::: INFORMATION SHOWN :::

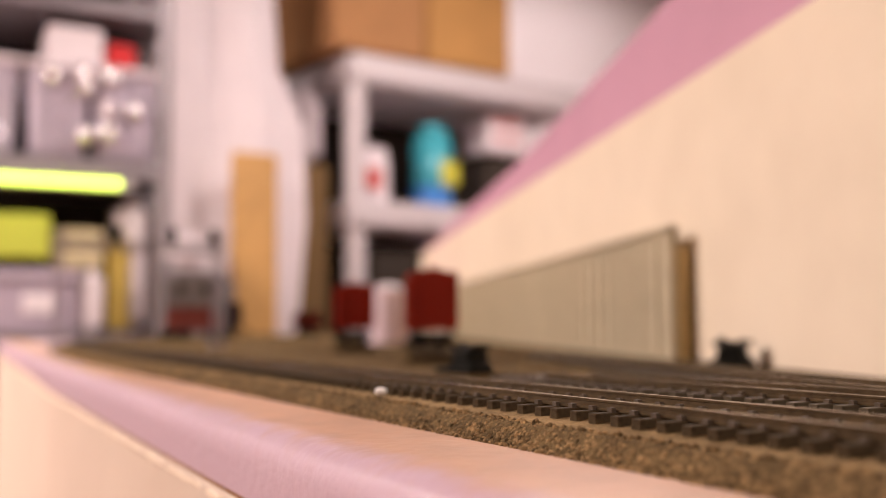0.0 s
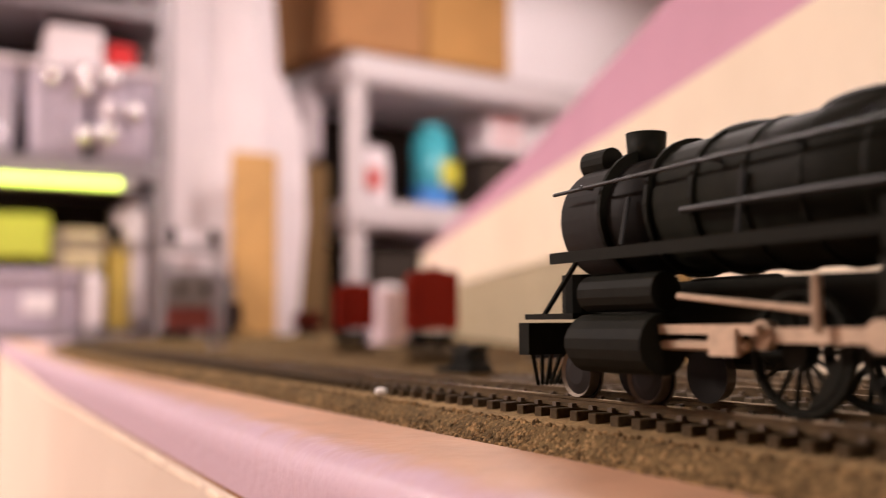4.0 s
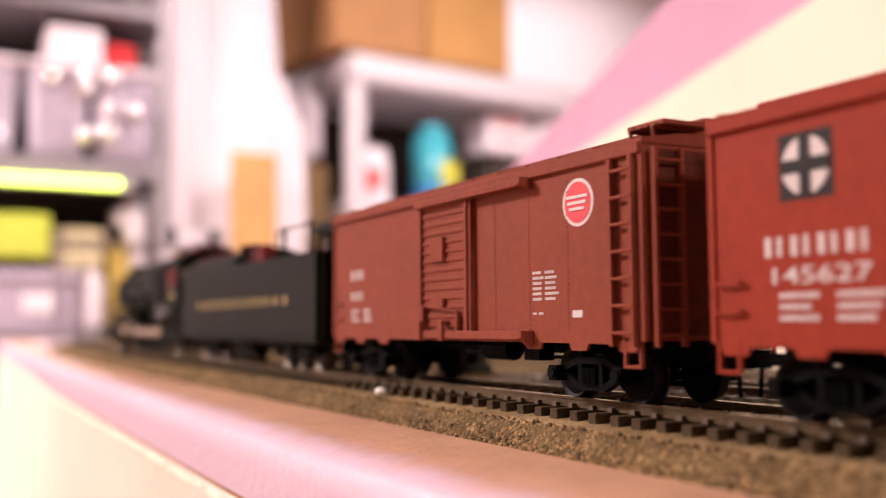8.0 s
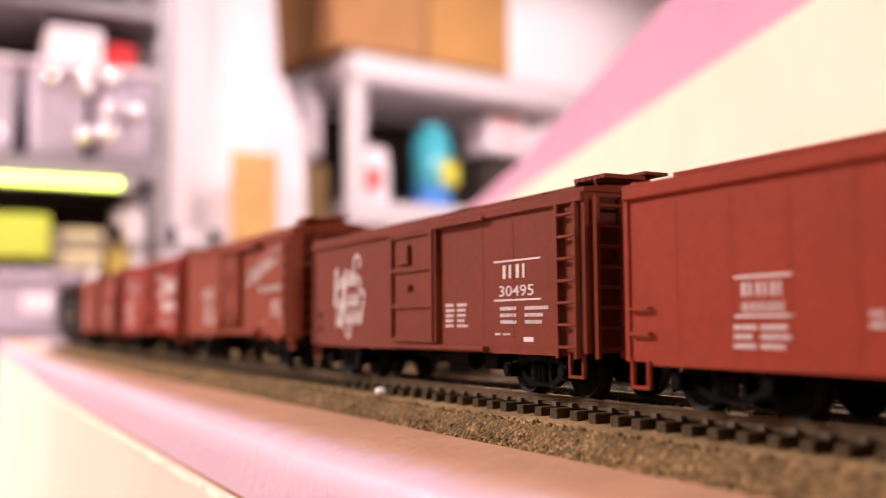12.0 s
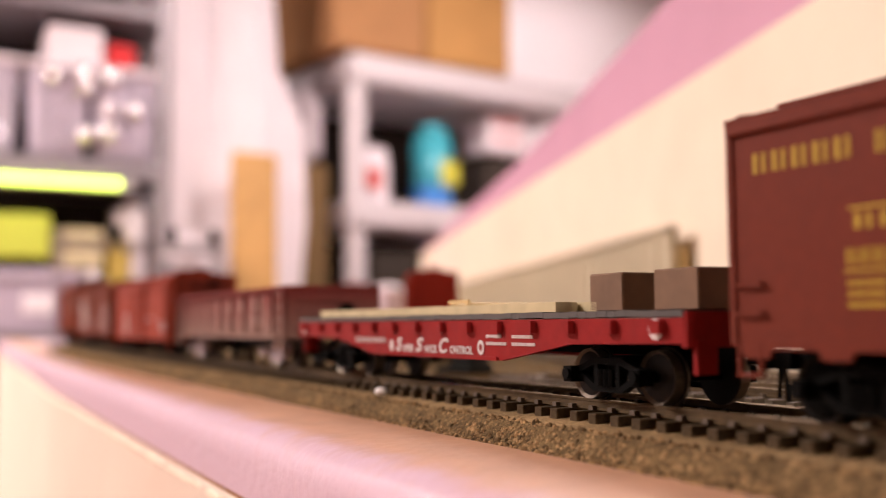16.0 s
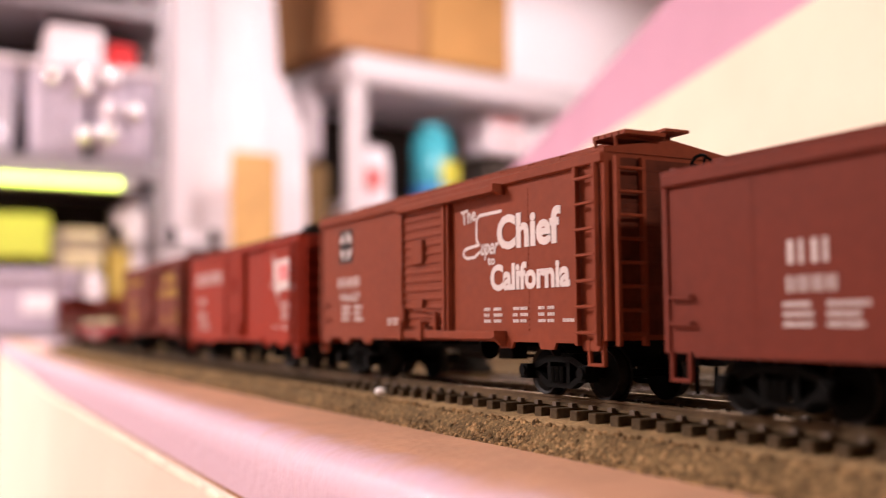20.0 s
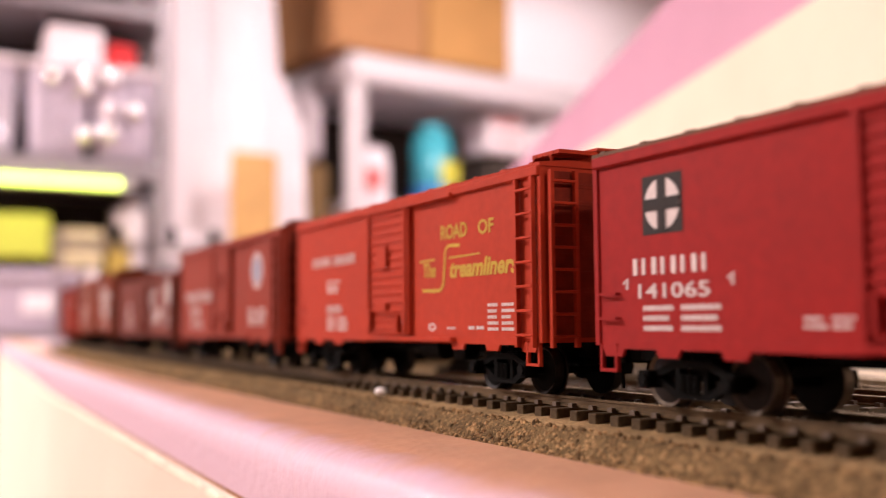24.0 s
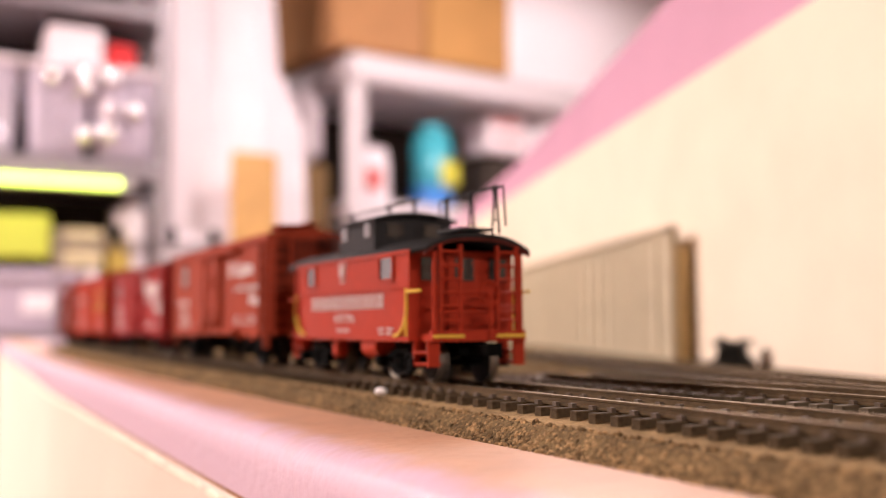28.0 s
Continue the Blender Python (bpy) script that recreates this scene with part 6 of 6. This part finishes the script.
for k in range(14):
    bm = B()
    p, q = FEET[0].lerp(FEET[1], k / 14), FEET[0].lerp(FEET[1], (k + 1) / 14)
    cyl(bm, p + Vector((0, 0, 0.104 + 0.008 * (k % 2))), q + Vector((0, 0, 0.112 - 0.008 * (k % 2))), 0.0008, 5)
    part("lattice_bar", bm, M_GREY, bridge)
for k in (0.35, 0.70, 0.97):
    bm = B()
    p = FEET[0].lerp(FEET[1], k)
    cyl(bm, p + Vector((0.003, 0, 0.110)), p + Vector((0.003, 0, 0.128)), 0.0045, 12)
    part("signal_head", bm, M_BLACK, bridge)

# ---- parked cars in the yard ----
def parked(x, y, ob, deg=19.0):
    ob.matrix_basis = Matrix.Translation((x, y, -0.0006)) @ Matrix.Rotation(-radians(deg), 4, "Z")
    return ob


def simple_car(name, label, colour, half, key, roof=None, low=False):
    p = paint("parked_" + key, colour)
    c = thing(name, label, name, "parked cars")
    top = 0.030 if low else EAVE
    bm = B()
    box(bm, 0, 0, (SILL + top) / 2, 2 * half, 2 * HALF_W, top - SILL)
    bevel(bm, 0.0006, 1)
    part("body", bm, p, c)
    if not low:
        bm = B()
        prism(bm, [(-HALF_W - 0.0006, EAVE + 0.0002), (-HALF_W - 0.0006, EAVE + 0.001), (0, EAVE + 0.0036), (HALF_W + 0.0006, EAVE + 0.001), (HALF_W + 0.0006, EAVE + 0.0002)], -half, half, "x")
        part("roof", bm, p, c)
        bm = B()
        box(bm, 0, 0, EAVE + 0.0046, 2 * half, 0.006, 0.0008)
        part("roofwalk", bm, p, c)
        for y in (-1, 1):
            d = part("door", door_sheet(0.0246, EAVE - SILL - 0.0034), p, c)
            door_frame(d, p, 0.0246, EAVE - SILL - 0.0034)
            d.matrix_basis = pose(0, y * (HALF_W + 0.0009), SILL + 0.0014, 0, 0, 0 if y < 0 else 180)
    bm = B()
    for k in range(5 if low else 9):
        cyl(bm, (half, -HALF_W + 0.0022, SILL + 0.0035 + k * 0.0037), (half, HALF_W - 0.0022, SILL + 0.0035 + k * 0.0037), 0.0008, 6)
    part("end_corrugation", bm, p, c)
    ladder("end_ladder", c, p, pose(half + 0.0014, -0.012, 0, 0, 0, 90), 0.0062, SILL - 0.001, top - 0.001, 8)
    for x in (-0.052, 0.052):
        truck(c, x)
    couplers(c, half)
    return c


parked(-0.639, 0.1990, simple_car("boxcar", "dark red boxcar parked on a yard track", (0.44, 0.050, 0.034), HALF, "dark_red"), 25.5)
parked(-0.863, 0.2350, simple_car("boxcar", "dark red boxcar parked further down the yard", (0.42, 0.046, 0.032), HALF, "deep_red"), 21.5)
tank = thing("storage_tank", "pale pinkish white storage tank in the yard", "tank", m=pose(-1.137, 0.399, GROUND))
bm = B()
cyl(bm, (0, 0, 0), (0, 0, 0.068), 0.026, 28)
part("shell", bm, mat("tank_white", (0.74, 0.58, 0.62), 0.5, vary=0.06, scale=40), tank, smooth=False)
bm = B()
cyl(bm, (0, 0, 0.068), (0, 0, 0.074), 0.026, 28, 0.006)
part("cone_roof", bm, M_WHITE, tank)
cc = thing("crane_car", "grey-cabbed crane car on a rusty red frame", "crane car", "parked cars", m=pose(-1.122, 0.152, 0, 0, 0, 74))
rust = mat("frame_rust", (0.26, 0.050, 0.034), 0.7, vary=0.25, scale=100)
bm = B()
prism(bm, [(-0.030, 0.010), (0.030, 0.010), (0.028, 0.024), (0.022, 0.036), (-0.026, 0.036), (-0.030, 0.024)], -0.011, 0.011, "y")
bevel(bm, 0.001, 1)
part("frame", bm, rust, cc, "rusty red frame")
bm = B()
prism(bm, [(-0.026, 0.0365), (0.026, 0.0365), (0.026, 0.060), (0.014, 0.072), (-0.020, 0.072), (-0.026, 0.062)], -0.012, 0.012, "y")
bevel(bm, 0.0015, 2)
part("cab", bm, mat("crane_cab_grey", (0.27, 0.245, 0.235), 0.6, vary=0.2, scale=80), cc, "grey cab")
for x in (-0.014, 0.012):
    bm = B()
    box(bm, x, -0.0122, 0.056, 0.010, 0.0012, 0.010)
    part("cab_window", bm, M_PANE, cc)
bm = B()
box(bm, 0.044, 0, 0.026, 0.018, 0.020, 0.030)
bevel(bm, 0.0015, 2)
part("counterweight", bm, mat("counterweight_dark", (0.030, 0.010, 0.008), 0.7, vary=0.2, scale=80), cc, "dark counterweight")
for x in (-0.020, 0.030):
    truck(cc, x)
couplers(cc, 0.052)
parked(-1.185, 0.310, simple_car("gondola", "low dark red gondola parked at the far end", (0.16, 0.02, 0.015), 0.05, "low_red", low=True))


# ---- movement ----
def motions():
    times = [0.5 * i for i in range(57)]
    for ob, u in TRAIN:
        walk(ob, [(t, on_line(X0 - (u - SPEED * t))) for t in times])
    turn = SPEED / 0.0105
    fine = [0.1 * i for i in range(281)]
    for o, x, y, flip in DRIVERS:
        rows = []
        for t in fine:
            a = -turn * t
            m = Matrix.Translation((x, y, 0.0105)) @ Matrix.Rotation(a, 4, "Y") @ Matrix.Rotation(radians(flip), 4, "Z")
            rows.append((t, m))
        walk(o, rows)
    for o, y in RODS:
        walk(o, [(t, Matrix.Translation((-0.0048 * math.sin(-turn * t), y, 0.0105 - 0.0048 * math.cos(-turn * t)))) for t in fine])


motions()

:::

Pictures in the data above should not be copied; transcribe everything else exactly.

> FINAL ANSWER:
0.0 s
4.0 s
8.0 s
12.0 s
16.0 s
20.0 s
24.0 s
28.0 s
Continue the Blender Python (bpy) script that recreates this scene with part 6 of 6. This part finishes the script.
for k in range(14):
    bm = B()
    p, q = FEET[0].lerp(FEET[1], k / 14), FEET[0].lerp(FEET[1], (k + 1) / 14)
    cyl(bm, p + Vector((0, 0, 0.104 + 0.008 * (k % 2))), q + Vector((0, 0, 0.112 - 0.008 * (k % 2))), 0.0008, 5)
    part("lattice_bar", bm, M_GREY, bridge)
for k in (0.35, 0.70, 0.97):
    bm = B()
    p = FEET[0].lerp(FEET[1], k)
    cyl(bm, p + Vector((0.003, 0, 0.110)), p + Vector((0.003, 0, 0.128)), 0.0045, 12)
    part("signal_head", bm, M_BLACK, bridge)

# ---- parked cars in the yard ----
def parked(x, y, ob, deg=19.0):
    ob.matrix_basis = Matrix.Translation((x, y, -0.0006)) @ Matrix.Rotation(-radians(deg), 4, "Z")
    return ob


def simple_car(name, label, colour, half, key, roof=None, low=False):
    p = paint("parked_" + key, colour)
    c = thing(name, label, name, "parked cars")
    top = 0.030 if low else EAVE
    bm = B()
    box(bm, 0, 0, (SILL + top) / 2, 2 * half, 2 * HALF_W, top - SILL)
    bevel(bm, 0.0006, 1)
    part("body", bm, p, c)
    if not low:
        bm = B()
        prism(bm, [(-HALF_W - 0.0006, EAVE + 0.0002), (-HALF_W - 0.0006, EAVE + 0.001), (0, EAVE + 0.0036), (HALF_W + 0.0006, EAVE + 0.001), (HALF_W + 0.0006, EAVE + 0.0002)], -half, half, "x")
        part("roof", bm, p, c)
        bm = B()
        box(bm, 0, 0, EAVE + 0.0046, 2 * half, 0.006, 0.0008)
        part("roofwalk", bm, p, c)
        for y in (-1, 1):
            d = part("door", door_sheet(0.0246, EAVE - SILL - 0.0034), p, c)
            door_frame(d, p, 0.0246, EAVE - SILL - 0.0034)
            d.matrix_basis = pose(0, y * (HALF_W + 0.0009), SILL + 0.0014, 0, 0, 0 if y < 0 else 180)
    bm = B()
    for k in range(5 if low else 9):
        cyl(bm, (half, -HALF_W + 0.0022, SILL + 0.0035 + k * 0.0037), (half, HALF_W - 0.0022, SILL + 0.0035 + k * 0.0037), 0.0008, 6)
    part("end_corrugation", bm, p, c)
    ladder("end_ladder", c, p, pose(half + 0.0014, -0.012, 0, 0, 0, 90), 0.0062, SILL - 0.001, top - 0.001, 8)
    for x in (-0.052, 0.052):
        truck(c, x)
    couplers(c, half)
    return c


parked(-0.639, 0.1990, simple_car("boxcar", "dark red boxcar parked on a yard track", (0.44, 0.050, 0.034), HALF, "dark_red"), 25.5)
parked(-0.863, 0.2350, simple_car("boxcar", "dark red boxcar parked further down the yard", (0.42, 0.046, 0.032), HALF, "deep_red"), 21.5)
tank = thing("storage_tank", "pale pinkish white storage tank in the yard", "tank", m=pose(-1.137, 0.399, GROUND))
bm = B()
cyl(bm, (0, 0, 0), (0, 0, 0.068), 0.026, 28)
part("shell", bm, mat("tank_white", (0.74, 0.58, 0.62), 0.5, vary=0.06, scale=40), tank, smooth=False)
bm = B()
cyl(bm, (0, 0, 0.068), (0, 0, 0.074), 0.026, 28, 0.006)
part("cone_roof", bm, M_WHITE, tank)
cc = thing("crane_car", "grey-cabbed crane car on a rusty red frame", "crane car", "parked cars", m=pose(-1.122, 0.152, 0, 0, 0, 74))
rust = mat("frame_rust", (0.26, 0.050, 0.034), 0.7, vary=0.25, scale=100)
bm = B()
prism(bm, [(-0.030, 0.010), (0.030, 0.010), (0.028, 0.024), (0.022, 0.036), (-0.026, 0.036), (-0.030, 0.024)], -0.011, 0.011, "y")
bevel(bm, 0.001, 1)
part("frame", bm, rust, cc, "rusty red frame")
bm = B()
prism(bm, [(-0.026, 0.0365), (0.026, 0.0365), (0.026, 0.060), (0.014, 0.072), (-0.020, 0.072), (-0.026, 0.062)], -0.012, 0.012, "y")
bevel(bm, 0.0015, 2)
part("cab", bm, mat("crane_cab_grey", (0.27, 0.245, 0.235), 0.6, vary=0.2, scale=80), cc, "grey cab")
for x in (-0.014, 0.012):
    bm = B()
    box(bm, x, -0.0122, 0.056, 0.010, 0.0012, 0.010)
    part("cab_window", bm, M_PANE, cc)
bm = B()
box(bm, 0.044, 0, 0.026, 0.018, 0.020, 0.030)
bevel(bm, 0.0015, 2)
part("counterweight", bm, mat("counterweight_dark", (0.030, 0.010, 0.008), 0.7, vary=0.2, scale=80), cc, "dark counterweight")
for x in (-0.020, 0.030):
    truck(cc, x)
couplers(cc, 0.052)
parked(-1.185, 0.310, simple_car("gondola", "low dark red gondola parked at the far end", (0.16, 0.02, 0.015), 0.05, "low_red", low=True))


# ---- movement ----
def motions():
    times = [0.5 * i for i in range(57)]
    for ob, u in TRAIN:
        walk(ob, [(t, on_line(X0 - (u - SPEED * t))) for t in times])
    turn = SPEED / 0.0105
    fine = [0.1 * i for i in range(281)]
    for o, x, y, flip in DRIVERS:
        rows = []
        for t in fine:
            a = -turn * t
            m = Matrix.Translation((x, y, 0.0105)) @ Matrix.Rotation(a, 4, "Y") @ Matrix.Rotation(radians(flip), 4, "Z")
            rows.append((t, m))
        walk(o, rows)
    for o, y in RODS:
        walk(o, [(t, Matrix.Translation((-0.0048 * math.sin(-turn * t), y, 0.0105 - 0.0048 * math.cos(-turn * t)))) for t in fine])


motions()